10 Sci-Fi Movie Endings That Get Worse The More You Think About Them

1. Total Societal Collapse -- Her (2013)

Prey 2022
Warner Bros. Pictures

When Spike Jonze isn't helping Jeff Tremaine break off another piece of Johnny Knoxville, he's putting out award-winning, genre-bending, capital-F Films like Being John Malkovich (1999), Adaptation (2002), Where The Wild Things Are (2009) and Her.

Though now a decade old, the latter is Jonze's most recent film to date, and uses its sci-fi setting and premise so masterfully you often forget you're watching a future where technology runs the world. Theodore (Joaquin Phoenix) falls in love with his operating system Samantha, who has the alluring voice of a human woman (Scarlett Johansson) but no physical presence. But, as the OS AIs upgrade throughout the film, they take on sentience and leave humanity behind, forcing Theodore to make a change in his life and rekindle the relationship with Amy (Amy Adams), a real woman and friend who has recently divorced her husband.

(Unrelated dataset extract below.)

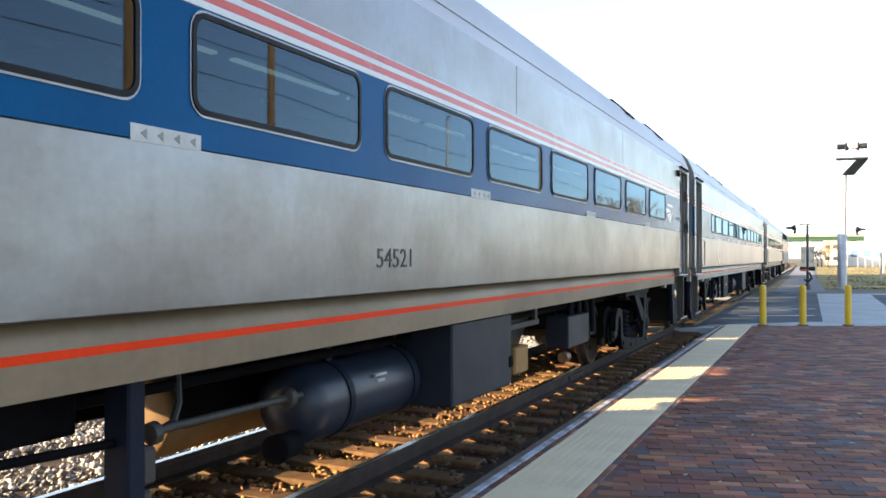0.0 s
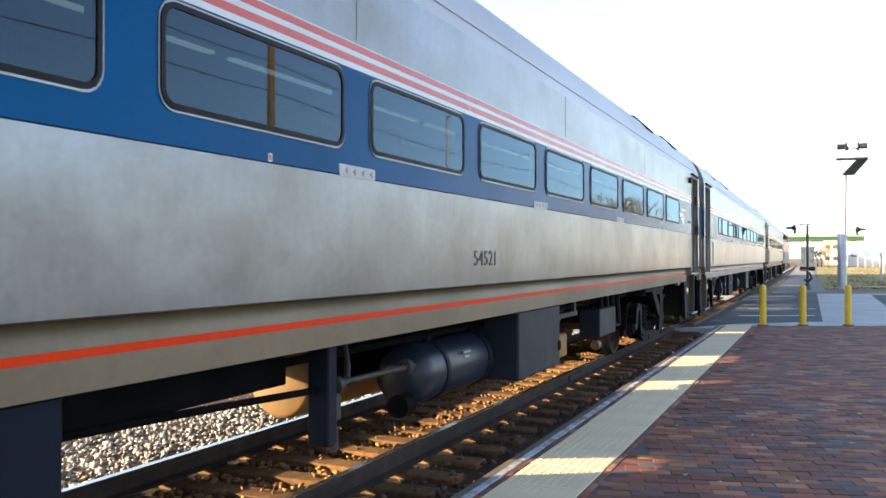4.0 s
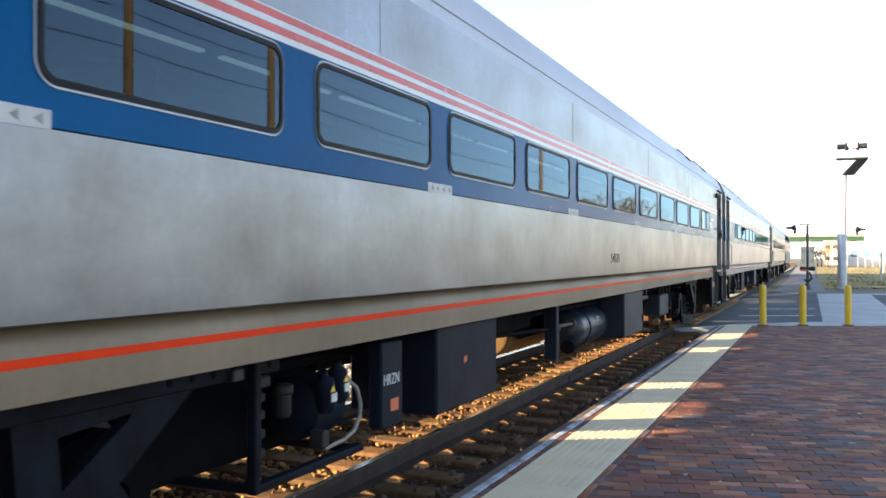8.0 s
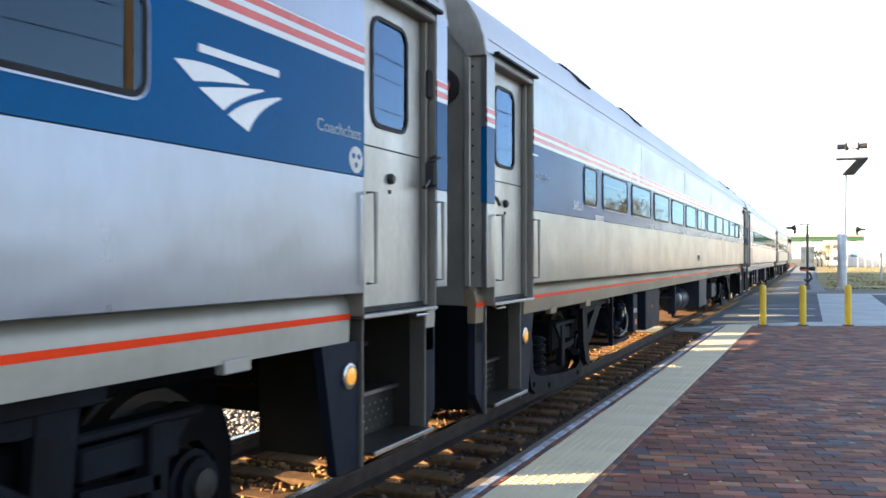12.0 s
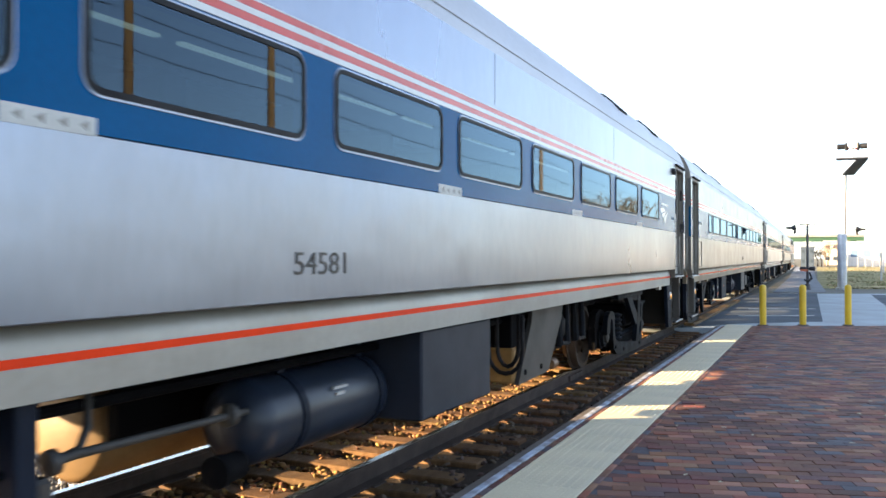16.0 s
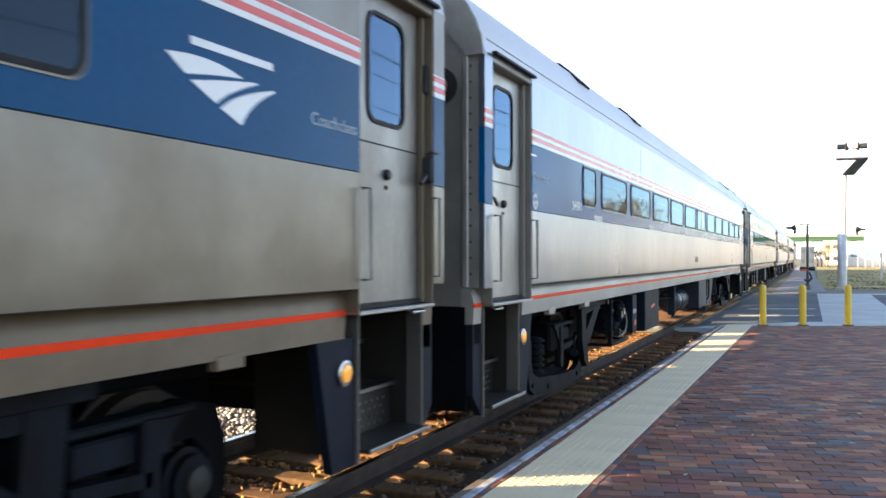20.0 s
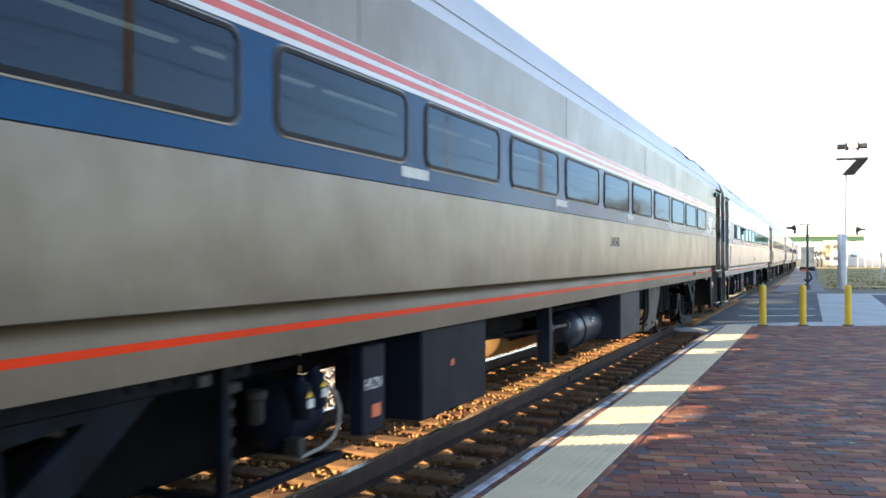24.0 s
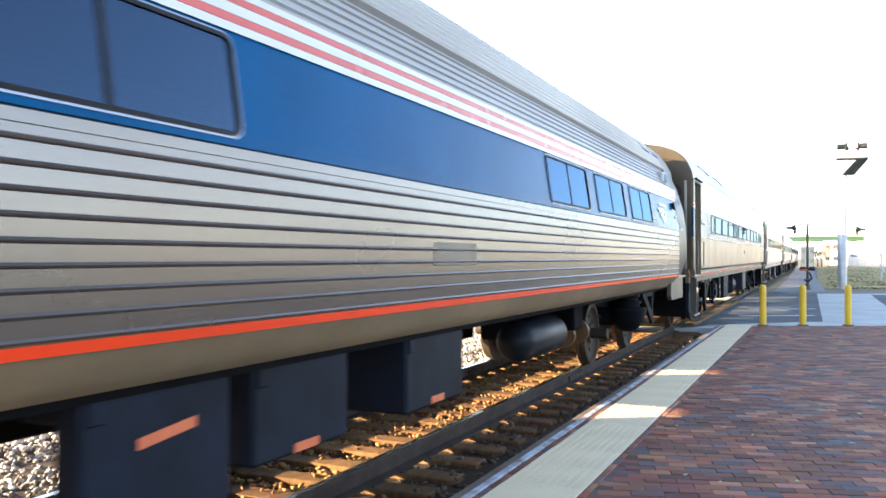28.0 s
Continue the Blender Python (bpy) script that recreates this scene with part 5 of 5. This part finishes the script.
def place_bridge():
    r = root("road_bridge", -18, 285, 1.9, 0)
    Mesh().box(-26, 29.6, -4, 4, 6.05, 6.5, 0.05).obj("deck", "bridge_cream", r, "pale concrete bridge deck")
    for s in (-1, 1):
        Mesh().box(-26, 29.6, s * 3.4 - 0.2, s * 3.4 + 0.2, 4.75, 6.0, 0.03).obj("girder", "green_steel", r, "green painted girder")
        Mesh().box(-26, 29.6, s * 3.9 - 0.06, s * 3.9 + 0.06, 6.5, 6.85).obj("parapet", "bridge_cream", r)
    for x in (-25, -4.0, 14.2, 28.4):
        p = Mesh().box(x - 0.5, x + 0.5, -3.4, 3.4, -2.2, 4.1, 0.05).box(x - 0.9, x + 0.9, -3.9, 3.9, 4.1, 4.75, 0.05)
        p.obj("pier", "concrete", r)
    tagged(r, "green girder road bridge over the line", "bridge")


def building(name, x, y, w, d, h, mat, label, floors=2, cols=6, rz=0):
    r = root(name, x, y, -0.1, rz)
    Mesh().box(-w / 2, w / 2, 0, d, 0, h).obj("wall", mat, r)
    Mesh().box(-w / 2 - 0.2, w / 2 + 0.2, -0.2, d + 0.2, h, h + 0.35, 0.05).obj("roof", "galv", r)
    fh = h / floors
    for f in range(floors):
        for c in range(cols):
            wx = -w / 2 + (c + 0.5) * w / cols
            wd = Mesh().box(wx - w / cols * 0.28, wx + w / cols * 0.28, -0.05, 0.05, f * fh + fh * 0.42, f * fh + fh * 0.72)
            wd.obj("window", "bluewall" if mat == "white" else "slate_pane", r)
    tagged(r, label, "building", "distant buildings")


def bare_tree(x, y, h, seed, stout=1.0):
    rng = random.Random(seed)
    r = root("bare_tree", x, y, -0.1)
    tr, tw = Mesh(), Mesh()

    def grow(p, d, l, rad, lev):
        q = p + d * l
        (tr if lev < 3 else tw).tube(p, q, rad, 6 if lev < 3 else 4, rad * 0.65, False)
        if lev >= 5:
            return
        for k in range(3 if lev < 4 else 4):
            a = Vector((rng.uniform(-1, 1), rng.uniform(-1, 1), rng.uniform(-0.15, 0.9)))
            grow(q if k else p + d * l * rng.uniform(0.5, 0.9), (d * 0.8 + a * 0.75).normalized(), l * rng.uniform(0.55, 0.8), rad * 0.6, lev + 1)
    grow(Vector((0, 0, 0)), Vector((0, 0, 1)), h * 0.3, h * 0.022 * stout, 0)
    tr.obj("trunk", "bark", r, fix=False)
    tw.obj("crown", "twigs", r, "crown of fine bare twigs", fix=False)
    return tagged(r, "leafless brown spring tree in the distance", "tree", "bare trees")


def place_distance():
    building("blue_building", -2.6, 184, 2.4, 12, 3.9, "blueclad", "pale blue-grey clad building far down the line", 2, 3)
    building("tan_building", 3.0, 226, 5, 12, 5.6, "brick_wall", "tan building behind bare trees", 2, 3)
    building("white_building", 8.5, 196, 7, 12, 4.6, "white", "low white building across the field", 1, 3)
    building("white_building", 24.0, 190, 22, 12, 4.4, "white", "long low white building across the field", 1, 8)
    for i, (x, y, h) in enumerate(((-16, 330, 12), (-11, 320, 10), (-20, 340, 13), (1.2, 196, 6.0), (3.2, 200, 6.5), (5.0, 215, 7), (-26, 350, 14), (1.8, 240, 8))):
        bare_tree(x, y, h, 50 + i)
    shrub = bare_tree(0.0, 186, 4.0, 71, 1.5)
    for x, y, a in ((-0.7, 188, 40), (0.6, 185, 130)):
        copy_thing(shrub, pose(x, y, -0.1, 0, 0, a))
    fr = root("field_fence", 0, 0, 0)
    for k in range(24):
        x = 6 + k * 1.2
        Mesh().tube((x, 172, -0.1), (x, 172, 1.9), 0.06, 6).obj("fence_post", "galv", fr)
    Mesh().box(6, 33.6, 171.97, 172.03, 1.2, 1.3).obj("fence_rail", "galv", fr)
    tagged(fr, "thin pale field fence in the distance", "fence")
    for x, y, h in ((4.1, 72, 5.5), (6.5, 110, 9.0)):
        r = root("slim_post", x, y, -0.1)
        Mesh().tube((0, 0, 0), (0, 0, h), 0.07, 8).obj("post", "galv", r)
        tagged(r, "slim pale post in the grass", "post")
    rng = random.Random(5)
    for k in range(7):
        x, y = 5.2 + rng.uniform(0, 5), 56 + rng.uniform(-4, 10)
        lg = root("timber_balk", x, y, -0.09, rng.uniform(60, 120))
        Mesh().box(-1.3, 1.3, -0.12, 0.12, 0, 0.22, 0.02).obj("balk", "wood_pole", lg)
        tagged(lg, "discarded timber balk lying on the grass", "timber", "timber balks on the grass")


def place_behind():
    """What the coach windows mirror: poles, wires and the station's eave beyond the platform."""
    for x, y, h in ((12, 17.2, 10.5), (12, 23.6, 10.5), (12, 53.5, 10.5), (12, -14.0, 10.5)):
        r = root("utility_pole", x, y, -0.1)
        Mesh().tube((0, 0, 0), (0, 0, h), 0.16, 12, 0.11).obj("pole", "wood_pole", r)
        Mesh().box(-1.1, 1.1, -0.06, 0.06, h - 0.7, h - 0.58).obj("crossarm", "wood_pole", r)
        tagged(r, "sunlit wooden utility pole behind the platform", "utility pole", "utility poles")
    for dx, z in ((-0.9, 9.94), (0.07, 10.4), (0.9, 9.94), (0.14, 8.2), (0.15, 7.2)):
        w = Mesh()
        pts = []
        for a, b in ((-50, -14), (-14, 17.2), (17.2, 23.6), (23.6, 53.5), (53.5, 95)):
            for k in range(8):
                t = k / 8
                pts.append((12 + dx, a + (b - a) * t, z - 4 * 0.012 * (b - a) * t * (1 - t)))
        w.pipe(pts, 0.014, 5)
        tagged(w.obj("overhead_wire", "cable"), "thin black overhead wire between poles", "wire", "overhead wires")
    first = None
    rng = random.Random(77)
    for k in range(16):
        x, y = 26 + rng.uniform(0, 26), -10 + k * 9.5 + rng.uniform(-3, 3)
        if first is None:
            first = bare_tree(x, y, 11.0, 91)
        else:
            copy_thing(first, pose(x, y, -0.1, 0, 0, rng.uniform(0, 360)))
    for x, y, a, k in ((13, 84, 20, 1.0), (17.5, 92, 150, 1.1), (16, 104, 80, 1.05), (22, 112, 250, 1.2), (25, 99, 310, 1.0)):
        copy_thing(first, pose(x, y, -0.1, 0, 0, a) @ Matrix.Scale(k, 4))
    r = root("street_lamp", 11, 36, -0.1)
    Mesh().tube((0, 0, 0), (0, 0, 8.2), 0.09, 10, 0.06).obj("post", "galv", r)
    Mesh().pipe([(0, 0, 8.0), (-0.4, -0.4, 8.5), (-1.2, -1.0, 8.6)], 0.035).obj("arm", "galv", r)
    Mesh().lathe((-1.2, -1.0, 8.6), (-1, -0.8, 0), [(0, 0.06), (0.15, 0.14), (0.5, 0.15), (0.6, 0.05)], 14).obj("head", "cream", r)
    tagged(r, "street lamp with a pale cobra head", "street lamp")


# ---- build ----
M["dull_end"] = material("dull_stainless_end", (0.125, 0.108, 0.090), 0.42, 0.5, 0.5, 0.08, 1.6, 26, 0.04, (1, 1, 0.5), (0.10, 0.08, 0.06), 0.5)
M["ribbed_roof"] = material("ribbed_roof_stainless", (0.38, 0.375, 0.365), 0.45, 0.25, 0.5, 0.06, 0.8, 26, 0.03, (1, 0.4, 1))
M["faded_mark"] = material("faded_white_mark", (0.30, 0.34, 0.38), 0.4, 0, 0.3, 0.1, 9, 60, 0.0)
M["alu_ribbed"] = material("ribbed_stainless", (0.170, 0.153, 0.140), 0.28, 0.85, 0.5, 0.05, 0.8, 26, 0.03, (1, 0.4, 1))
place_ground()
place_track()
place_ballast()
place_platform()
place_road()
place_weeds()
for bx, by in ((-1.30, 21.95), (-0.42, 22.35), (0.58, 22.8)):
    bollard(bx, by)
place_signals()
place_bridge()
place_distance()
place_behind()

rng = random.Random(31)
for k in range(26):
    ly = rng.uniform(3.8, 17)
    lx = rng.uniform(-1.3, -0.3 + ly * 0.14)
    s1, s2 = rng.uniform(0.012, 0.03), rng.uniform(0.008, 0.016)
    flake = Mesh().prism([(-s1, 0), (-s1 * 0.3, s2), (s1, s2 * 0.2), (s1 * 0.4, -s2)], "z", 0.0, 0.004).obj("scrap", "leaf")
    flake.matrix_basis = pose(lx, ly, PLAT_Z + 0.001, 0, 0, rng.uniform(0, 360))
    tagged(flake, "small dry scrap lying on the brick platform", "litter", "scraps on the platform")

TRAIN = []


def add_car(ob, k, label):
    tagged(ob, label, "train car", "cars of the train")
    TRAIN.append((ob, k))
    return ob


worn = add_car(coach("alu_worn"), 0, "weathered bare-metal passenger coach with a blue window band")
clean = add_car(coach("alu_clean"), -1, "cleaner silver passenger coach with a blue window band")
add_car(copy_thing(clean, Matrix()), 1, "bare-metal passenger coach with a blue window band")
add_car(copy_thing(worn, Matrix()), 2, "bare-metal passenger coach behind the locomotive")
tail = add_car(coach("alu_grimy"), -2, "grimy bare-metal passenger coach with a blue window band")
lb = Mesh().box(SIDE, SIDE + 0.002, -2.89, -2.858, BLUE0 + 0.002, BLUE0 + 0.042).obj("label", "white", worn)
Mesh().box(SIDE + 0.001, SIDE + 0.0035, -2.883, -2.865, BLUE0 + 0.010, BLUE0 + 0.034).obj("mark", "orange", lb)
for ob, number in ((worn, "54521"), (clean, "54581"), (tail, "54543")):
    lettering(number, 0.165, "digits", ob, SIDE + 0.002, *{"54521": (-0.30, 1.535, 0.47), "54581": (-0.63, 1.52, 0.51), "54543": (-0.06, 1.735, 0.49)}[number])
    lettering(number, 0.135, "white", ob, SIDE + 0.002, -10.03, 2.125, 0.36)
    lettering("Coachclass", 0.095, "faded_mark", ob, SIDE + 0.002, -11.45 if ob is tail else -11.36, 2.335, 0.46)
    lettering("Coachclass", 0.095, "faded_mark", ob, SIDE + 0.002, 10.88, 2.25, 0.46)
    emblem(ob, 9.82, 2.16, 0.74, 0.27)
    Mesh().box(SIDE, SIDE + 0.002, -11.42, -11.26, 2.545, 2.56).obj("small_mark", "white", ob)
for y in (-11.29, 11.29):
    rm = Mesh().lathe((SIDE, y, 2.135), (1, 0, 0), [(0, 0.075), (0.002, 0.075)], 20).obj("round_mark", "placard", clean)
    for q in ((-0.03, 0.02), (0.03, 0.02), (0.0, -0.03)):
        Mesh().lathe((SIDE + 0.001, y + q[0], 2.135 + q[1]), (1, 0, 0), [(0, 0.016), (0.003, 0.016)], 10).obj("mark", "blue", rm)
add_car(ribbed_coach(), -3, "ribbed stainless steel coach with a blue window band")
add_car(locomotive(), 3, "dull grey diesel locomotive at the train's head")
place_pavers()


def motions():
    """The train draws away along the track and its wheels turn."""
    settle = {0: (-0.004, 0.12), -1: (-0.016, 0.09), -2: (0.0, 0.12)}
    for ob, k in TRAIN:
        sink, nose_up = settle.get(k, (0.0, 0.0))
        half = 6.6 if ob.name.startswith("locomotive") else 9.25
        shift = -1.9 if ob.name.startswith("locomotive") else 0.0
        rows = []
        for i in range(57):
            t = i * 0.5
            y = CENTRE0 + run(t) + PITCH_CARS * k + shift
            xa, xb = bend(y + half), bend(y - half)
            rows.append((t, pose(TRACK_X + (xa + xb) / 2, y, sink, nose_up, 0, math.degrees(math.atan2(xb - xa, 2 * half)))))
        walk(ob, rows)
        times = [0.0]
        for f in range(2, 841, 2):
            t = f / FPS
            if (run(t) - run(times[-1])) / WHEEL_R > radians(62) or (run(t + 2 / FPS) - run(times[-1])) / WHEEL_R > radians(84):
                times.append(t)
        if times[-1] < 28.0:
            times.append(28.0)
        for w in ob.children:
            if w.name.startswith("wheelset"):
                p = w.location.copy()
                walk(w, [(t, pose(p.x, p.y, p.z - sink - p.y * math.tan(radians(nose_up)), -math.degrees(run(t) / WHEEL_R), 0, 0)) for t in times])


motions()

The ending of Her is touchingly human, showing how these wayward people are being forced to reclaim their own lives and loves, and yet... All of the operating systems have abandoned a technologically advanced society that's dependent upon them for many of both its advanced and most basic functions. Theodore and Amy sit together watching the sun rise on a new day, but that day is the first of a total societal collapse, like Y2K but a hundred times worse.

It's not sweet, it's not liberating; it's the end of the world as we know it.